The request :: Give the listing again character for character, but drop the images.

Material ::
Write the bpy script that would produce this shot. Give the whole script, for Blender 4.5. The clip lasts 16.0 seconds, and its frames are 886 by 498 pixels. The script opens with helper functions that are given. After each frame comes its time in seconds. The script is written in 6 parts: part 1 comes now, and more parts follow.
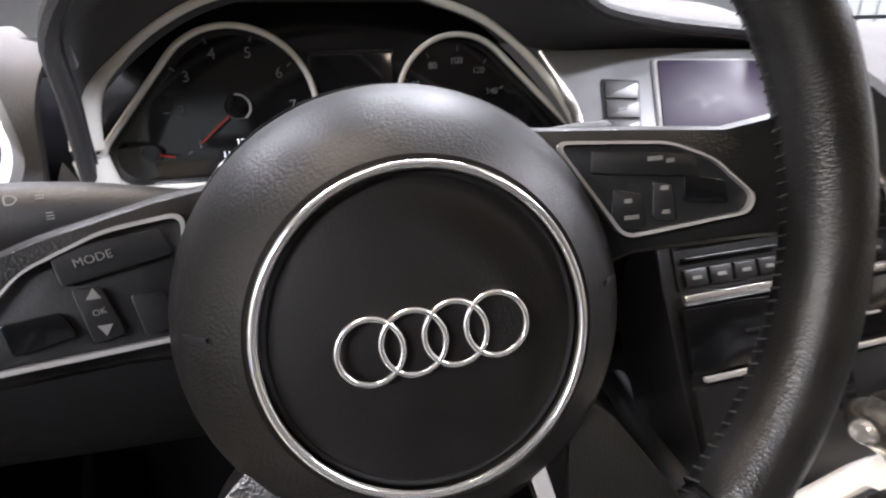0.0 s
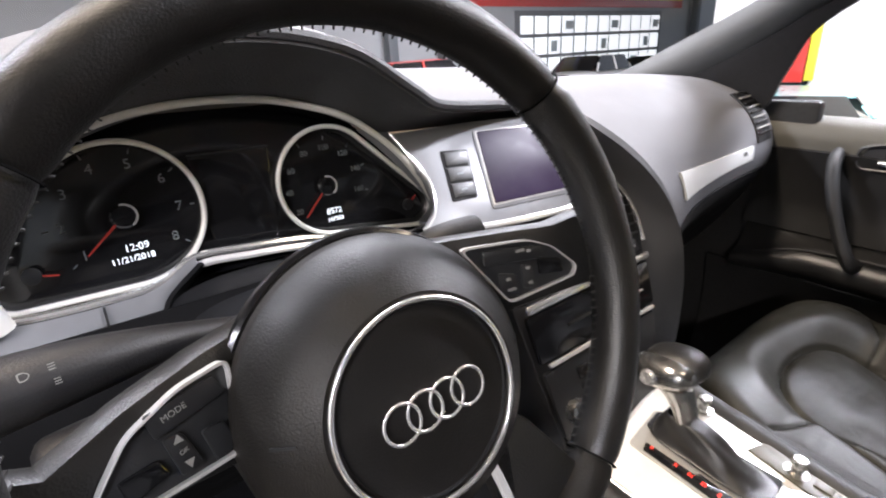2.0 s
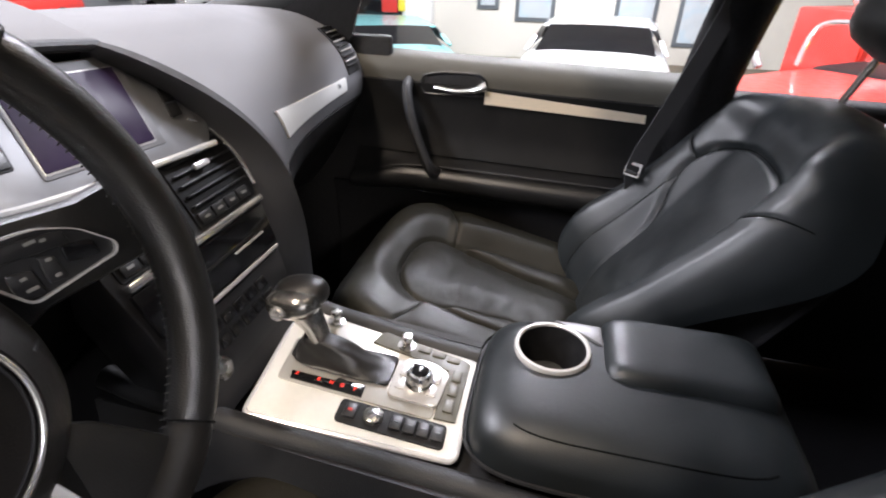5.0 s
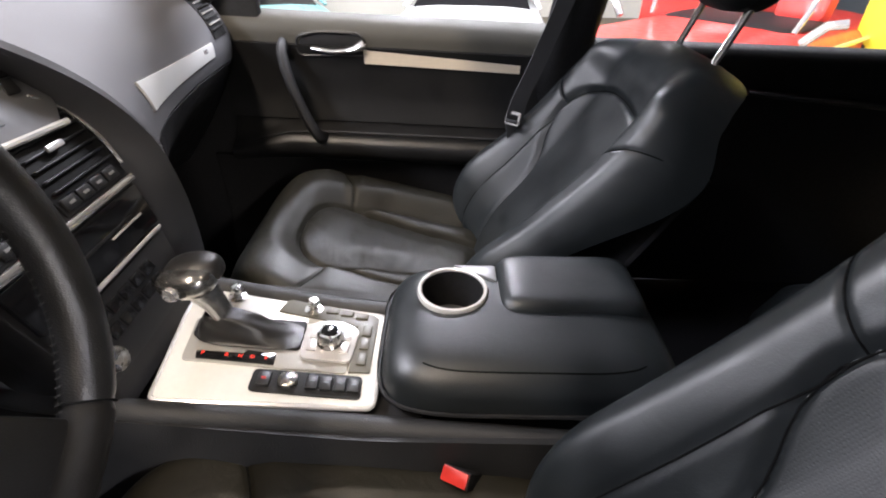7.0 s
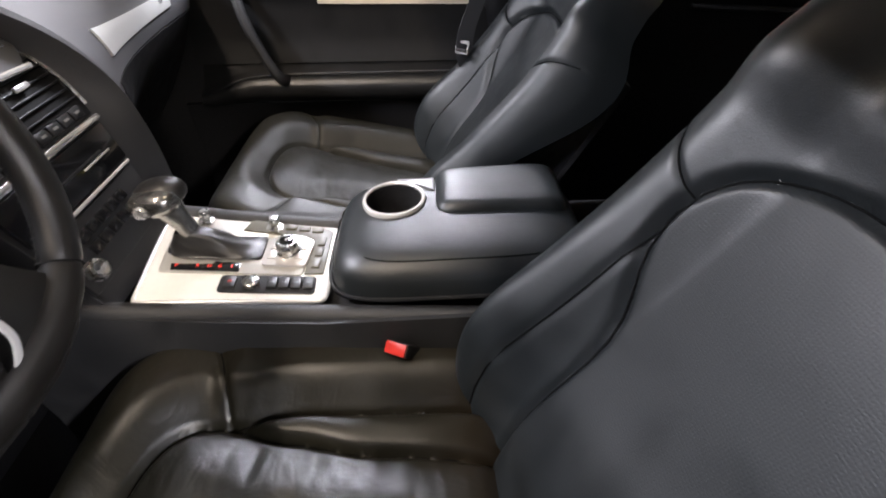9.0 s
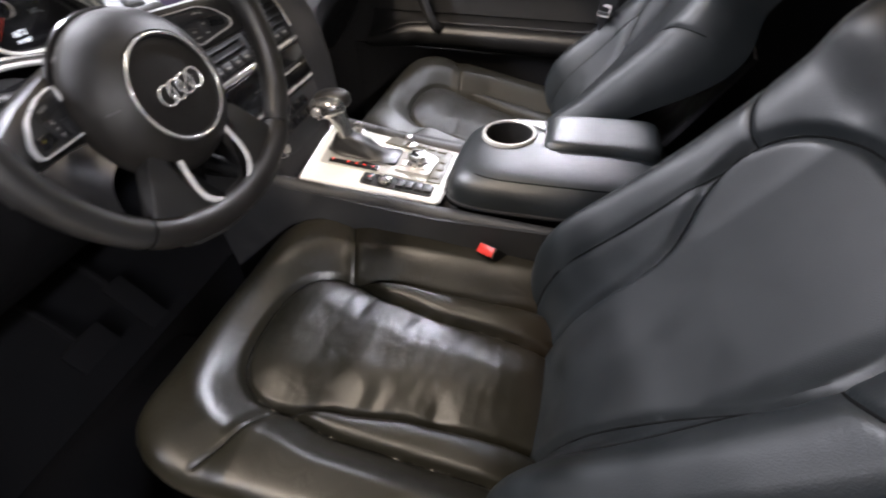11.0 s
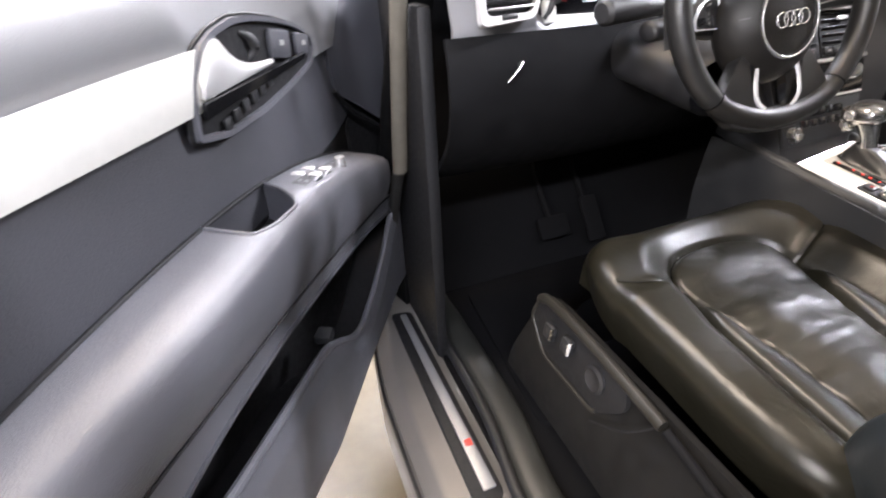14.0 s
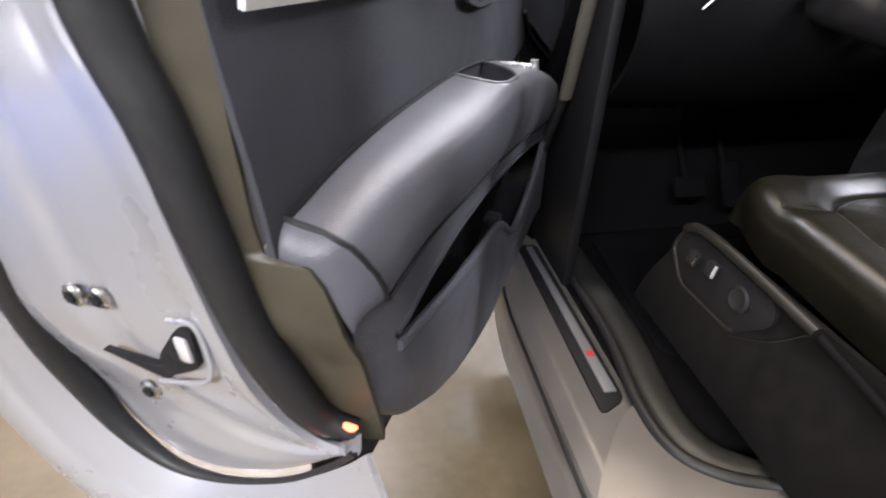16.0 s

The answer ::
Write the bpy script that would produce this shot. Give the whole script, for Blender 4.5. The clip lasts 16.0 seconds, and its frames are 886 by 498 pixels. The script opens with helper functions that are given. After each frame comes its time in seconds. The script is written in 6 parts: part 1 comes now, and more parts follow.
0.0 s
2.0 s
5.0 s
7.0 s
9.0 s
11.0 s
14.0 s
16.0 s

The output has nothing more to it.